I have used the above technique for several reasons, usually to double-check taste differences if any of the previously-set roast goals were not achieved (time, end temperature, color differences). As the cupping was set up blind, the results are as objective as possible. I had previously used this method with a binary notion of acceptance or rejection of failed batches. What I realized now, was that I could use this same method of cupping, slightly adjusted, to fully make use of the form that we were creating.

The present of the standard, a reference roast, is the keystone of the analysis. With a standard/control on the table that had been vacuum-sealed, dated and preserved from the prior week, we could now forget all notions of ‘remembering’ what we had cupped previously, as it was there, in front of us. Using the new form, we could quickly evaluate whether or not a roast had changed significantly or not at all from the previous roast, and, in real-time.
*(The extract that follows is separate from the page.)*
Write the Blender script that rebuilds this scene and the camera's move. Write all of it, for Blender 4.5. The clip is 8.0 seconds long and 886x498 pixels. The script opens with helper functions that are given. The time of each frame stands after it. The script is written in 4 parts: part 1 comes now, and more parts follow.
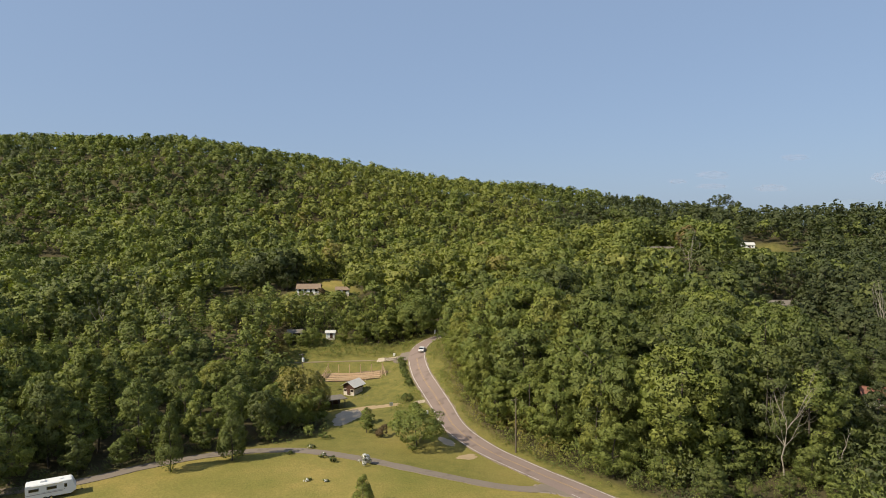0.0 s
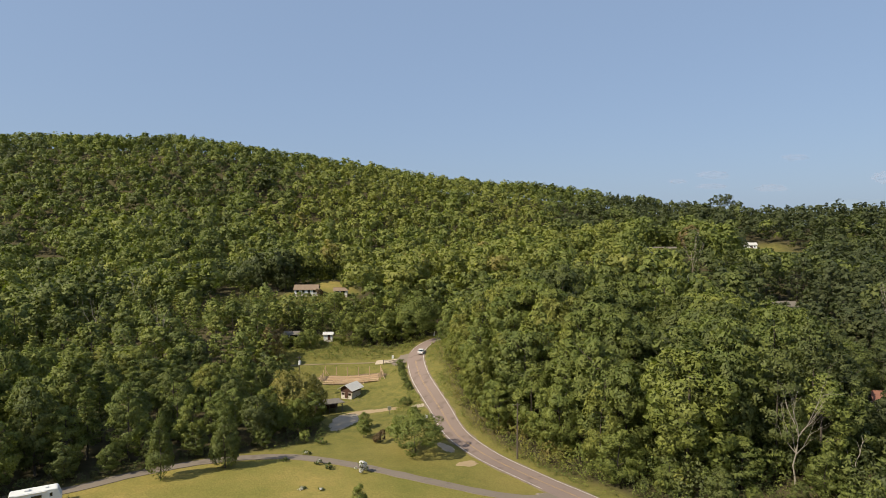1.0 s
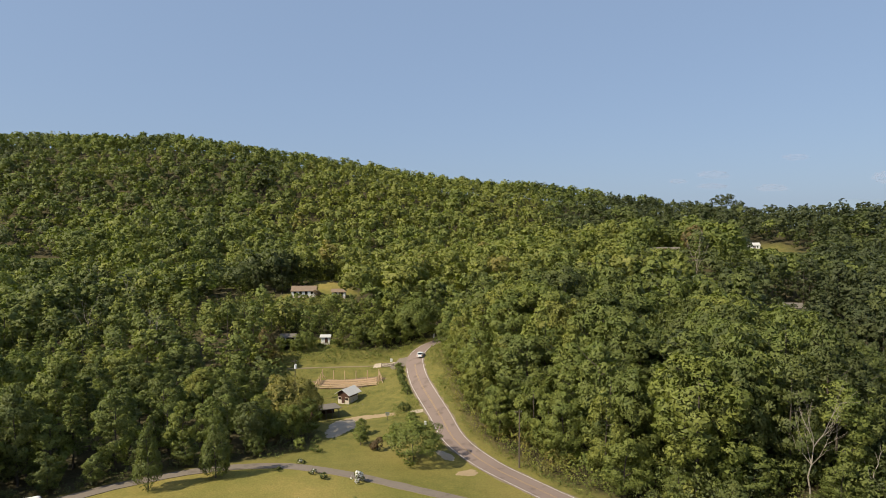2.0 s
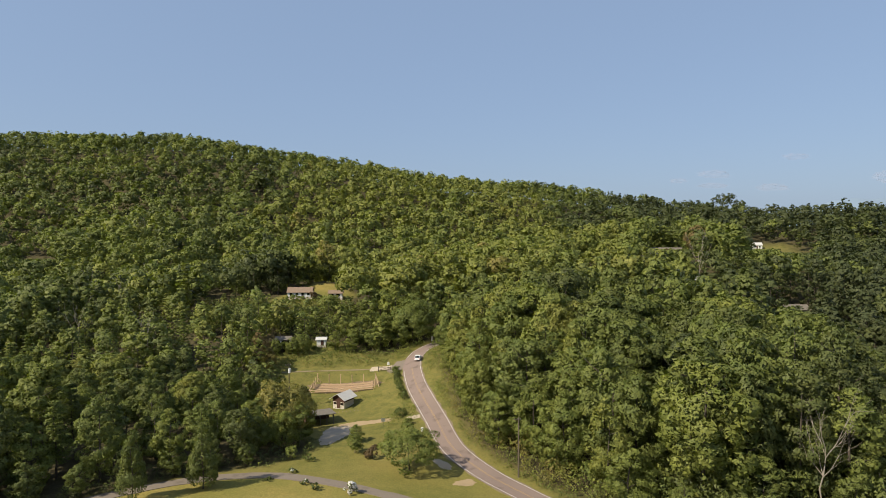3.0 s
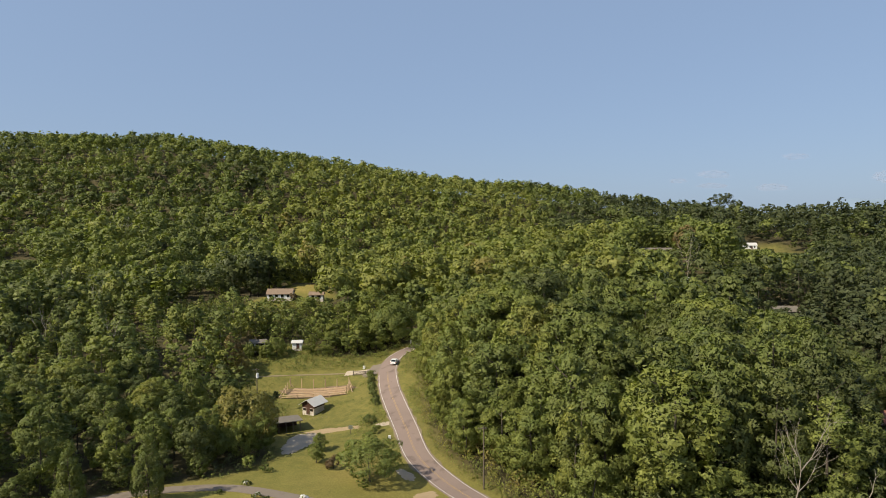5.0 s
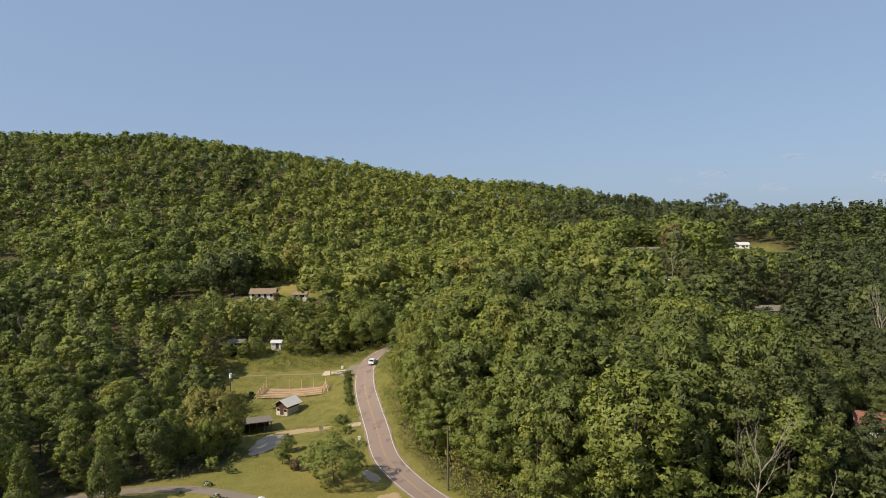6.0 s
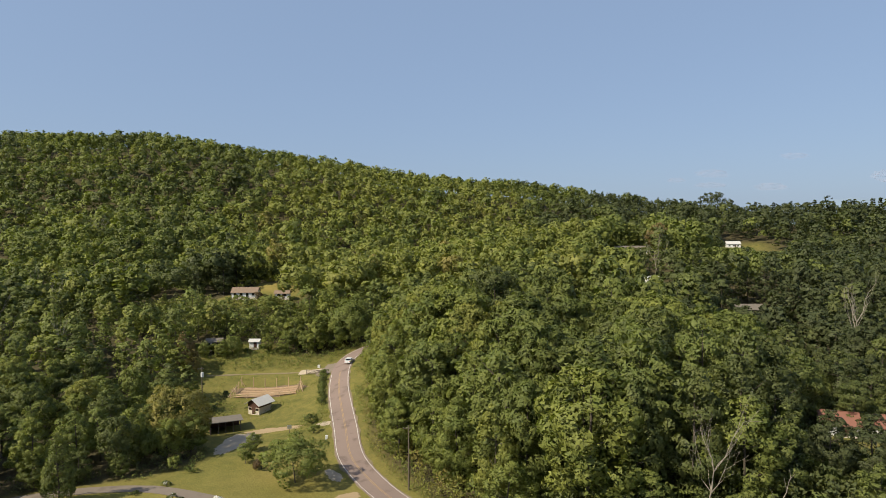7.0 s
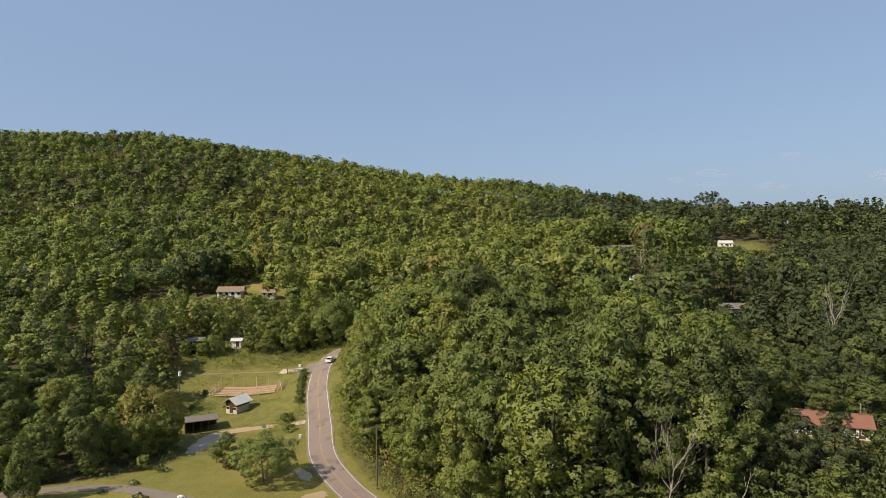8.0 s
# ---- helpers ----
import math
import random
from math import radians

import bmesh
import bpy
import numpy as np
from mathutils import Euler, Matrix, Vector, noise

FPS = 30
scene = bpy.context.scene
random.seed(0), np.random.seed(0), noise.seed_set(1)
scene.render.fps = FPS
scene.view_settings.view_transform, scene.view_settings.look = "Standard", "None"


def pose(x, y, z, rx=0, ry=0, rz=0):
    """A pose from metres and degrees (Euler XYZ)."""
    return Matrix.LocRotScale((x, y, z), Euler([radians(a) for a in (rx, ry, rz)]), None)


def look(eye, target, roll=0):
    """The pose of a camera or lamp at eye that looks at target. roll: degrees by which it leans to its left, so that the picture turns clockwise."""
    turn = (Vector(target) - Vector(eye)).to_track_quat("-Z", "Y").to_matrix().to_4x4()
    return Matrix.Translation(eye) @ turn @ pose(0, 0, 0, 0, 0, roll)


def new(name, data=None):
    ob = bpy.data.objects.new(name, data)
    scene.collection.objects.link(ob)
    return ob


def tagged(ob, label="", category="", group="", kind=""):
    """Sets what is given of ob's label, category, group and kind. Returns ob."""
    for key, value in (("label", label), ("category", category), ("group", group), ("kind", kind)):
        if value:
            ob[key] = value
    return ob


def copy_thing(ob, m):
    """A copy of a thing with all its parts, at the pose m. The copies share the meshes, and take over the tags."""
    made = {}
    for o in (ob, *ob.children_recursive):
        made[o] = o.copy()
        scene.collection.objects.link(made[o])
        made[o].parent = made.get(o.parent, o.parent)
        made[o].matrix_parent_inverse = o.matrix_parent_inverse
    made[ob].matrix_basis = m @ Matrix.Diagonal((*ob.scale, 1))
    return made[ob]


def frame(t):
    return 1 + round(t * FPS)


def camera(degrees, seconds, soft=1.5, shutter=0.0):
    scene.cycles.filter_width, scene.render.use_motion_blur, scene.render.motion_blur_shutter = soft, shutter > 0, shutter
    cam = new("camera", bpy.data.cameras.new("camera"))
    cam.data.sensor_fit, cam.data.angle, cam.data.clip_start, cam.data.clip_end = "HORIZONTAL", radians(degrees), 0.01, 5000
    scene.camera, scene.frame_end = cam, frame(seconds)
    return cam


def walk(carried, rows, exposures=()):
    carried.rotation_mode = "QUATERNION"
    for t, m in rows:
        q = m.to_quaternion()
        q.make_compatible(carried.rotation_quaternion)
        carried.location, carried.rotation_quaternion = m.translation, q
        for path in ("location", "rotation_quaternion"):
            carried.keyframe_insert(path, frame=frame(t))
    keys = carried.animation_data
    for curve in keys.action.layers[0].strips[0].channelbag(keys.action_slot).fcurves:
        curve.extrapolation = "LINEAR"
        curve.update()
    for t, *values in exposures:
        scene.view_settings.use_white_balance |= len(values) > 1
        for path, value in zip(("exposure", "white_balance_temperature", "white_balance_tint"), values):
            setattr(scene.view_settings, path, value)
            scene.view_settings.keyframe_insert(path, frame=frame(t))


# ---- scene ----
cam = camera(72.0, 8.0, soft=0.9)
METRES, EYE, TILT, LEAN, TURN = 38.0, 43.0, -1.55, 0.0, 0.0
ROWS = [
    (0.0, 0.0000, 0.0000, 0.0000, 0.000, 0.000, -0.000),
    (0.5, 0.0014, 0.0433, 0.0008, -0.000, -0.000, -0.000),
    (1.0, 0.0036, 0.0952, 0.0026, 0.000, 0.008, 0.010),
    (1.5, 0.0061, 0.1525, 0.0052, 0.008, 0.016, 0.020),
    (3.0, 0.0273, 0.3183, 0.0204, 0.041, -0.033, 0.060),
    (3.5, 0.0524, 0.3637, 0.0236, 0.057, -0.025, 0.080),
    (4.0, 0.0919, 0.4034, 0.0246, 0.065, -0.016, 0.100),
    (4.5, 0.1456, 0.4368, 0.0235, 0.074, -0.000, 0.100),
    (6.0, 0.3859, 0.5005, 0.0119, 0.082, 0.016, 0.160),
    (6.5, 0.4805, 0.5138, 0.0060, 0.090, 0.000, 0.160),
    (7.0, 0.5697, 0.5237, 0.0019, 0.090, -0.016, 0.160),
    (7.5, 0.6481, 0.5293, -0.0007, 0.082, -0.041, 0.170),
    (8.0, 0.7179, 0.5308, -0.0034, 0.074, -0.057, 0.170),
]
walk(cam, [(t, pose(0, 0, EYE, TILT, LEAN, TURN) @ pose(METRES * x, METRES * y, METRES * z, 90 + pitch, roll, yaw)) for t, x, y, z, yaw, pitch, roll in ROWS])

# ---- light: clear late-summer sun from the viewer's left, a little behind ----
SUN_ELEVATION, SUN_AZIMUTH = 42.5, 239.0
world = bpy.data.worlds.new("sky")
scene.world = world
world.use_nodes = True
wn = world.node_tree.nodes
sky = wn.new("ShaderNodeTexSky")
sky.sky_type = "NISHITA"
sky.sun_disc = False
sky.sun_elevation, sky.sun_rotation = radians(SUN_ELEVATION), radians(SUN_AZIMUTH)
sky.air_density, sky.dust_density, sky.ozone_density = 1.0, 1.7, 1.5
wn["Background"].inputs["Strength"].default_value = 0.090
haze = wn.new("ShaderNodeMix")
haze.data_type = "RGBA"
haze.inputs[0].default_value = 0.68
haze.inputs[7].default_value = (2.45, 3.35, 4.95, 1)
world.node_tree.links.new(sky.outputs[0], haze.inputs[6])
world.node_tree.links.new(haze.outputs[2], wn["Background"].inputs["Color"])
sun = new("sun", bpy.data.lights.new("sun", "SUN"))
sun.data.energy, sun.data.angle, sun.data.color = 4.45, radians(0.55), (1.0, 0.92, 0.72)
_az, _el = radians(SUN_AZIMUTH), radians(SUN_ELEVATION)
sun_way = Vector((math.sin(_az) * math.cos(_el), math.cos(_az) * math.cos(_el), math.sin(_el)))
sun.matrix_world = look(sun_way * 900, (0, 0, 0))
scene.view_settings.exposure = 0.5

# ---- materials ----


def material(name, rough=0.8, metal=0.0, spec=0.3):
    m = bpy.data.materials.new(name)
    m.use_nodes = True
    b = m.node_tree.nodes["Principled BSDF"]
    b.inputs["Roughness"].default_value = rough
    b.inputs["Metallic"].default_value = metal
    b.inputs["Specular IOR Level"].default_value = spec
    return m, m.node_tree.nodes, m.node_tree.links, b


def ramp(nodes, stops):
    r = nodes.new("ShaderNodeValToRGB")
    while len(r.color_ramp.elements) < len(stops):
        r.color_ramp.elements.new(0.5)
    for e, (p, c) in zip(r.color_ramp.elements, stops):
        e.position, e.color = p, (*c, 1)
    return r


def mixer(nodes, links, fac, a, b, blend="MIX"):
    n = nodes.new("ShaderNodeMix")
    n.data_type, n.blend_type = "RGBA", blend
    for socket, value in ((n.inputs[0], fac), (n.inputs[6], a), (n.inputs[7], b)):
        if isinstance(value, (int, float)):
            socket.default_value = value
        elif isinstance(value, tuple):
            socket.default_value = (*value, 1)
        else:
            links.new(value, socket)
    return n.outputs[2]


def noisy(nodes, links, scale, detail=4, rough=0.55, coord="Object", squash=None):
    tc = nodes.new("ShaderNodeTexCoord")
    n = nodes.new("ShaderNodeTexNoise")
    n.inputs["Scale"].default_value, n.inputs["Detail"].default_value, n.inputs["Roughness"].default_value = scale, detail, rough
    if squash:
        mp = nodes.new("ShaderNodeMapping")
        mp.inputs["Scale"].default_value = squash
        links.new(tc.outputs[coord], mp.inputs[0])
        links.new(mp.outputs[0], n.inputs["Vector"])
    else:
        links.new(tc.outputs[coord], n.inputs["Vector"])
    return n.outputs["Fac"]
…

In addition to this, cupping blind and making decisions with quick descriptors of any attribute discrepancies has not only served to tighten our roasting and production operations, but it has also helped shave almost 45 minutes off the time it takes to cup through 10 – 20 roasts, discuss and make decisions regarding those batches. It has also allowed us to recognize, at a glance, if the overall score of the roast was a net positive, neutral, or negative.

Using the Rating System

Here’s our score system breakdown, for each category:
-3 = not serviceable
-2 = service questionable
-1 = inferior but acceptable for service
0 = on spec, imperceptible differences from standard
+1 = better than spec, pretty cool
+2 = consider as new standard
+3 = standard-worthy

Across the cupping panel, if a coffee averages -2 or below in any single category or below -5 overall, it’s flagged for further review. Conversely, +2 in a category and/or +5 overall lifts the coffee into “new standard” territory, as we constantly seek to improve the quality of our work.

Thoughts and comments are always welcome, but in the meantime, Happy Cupping!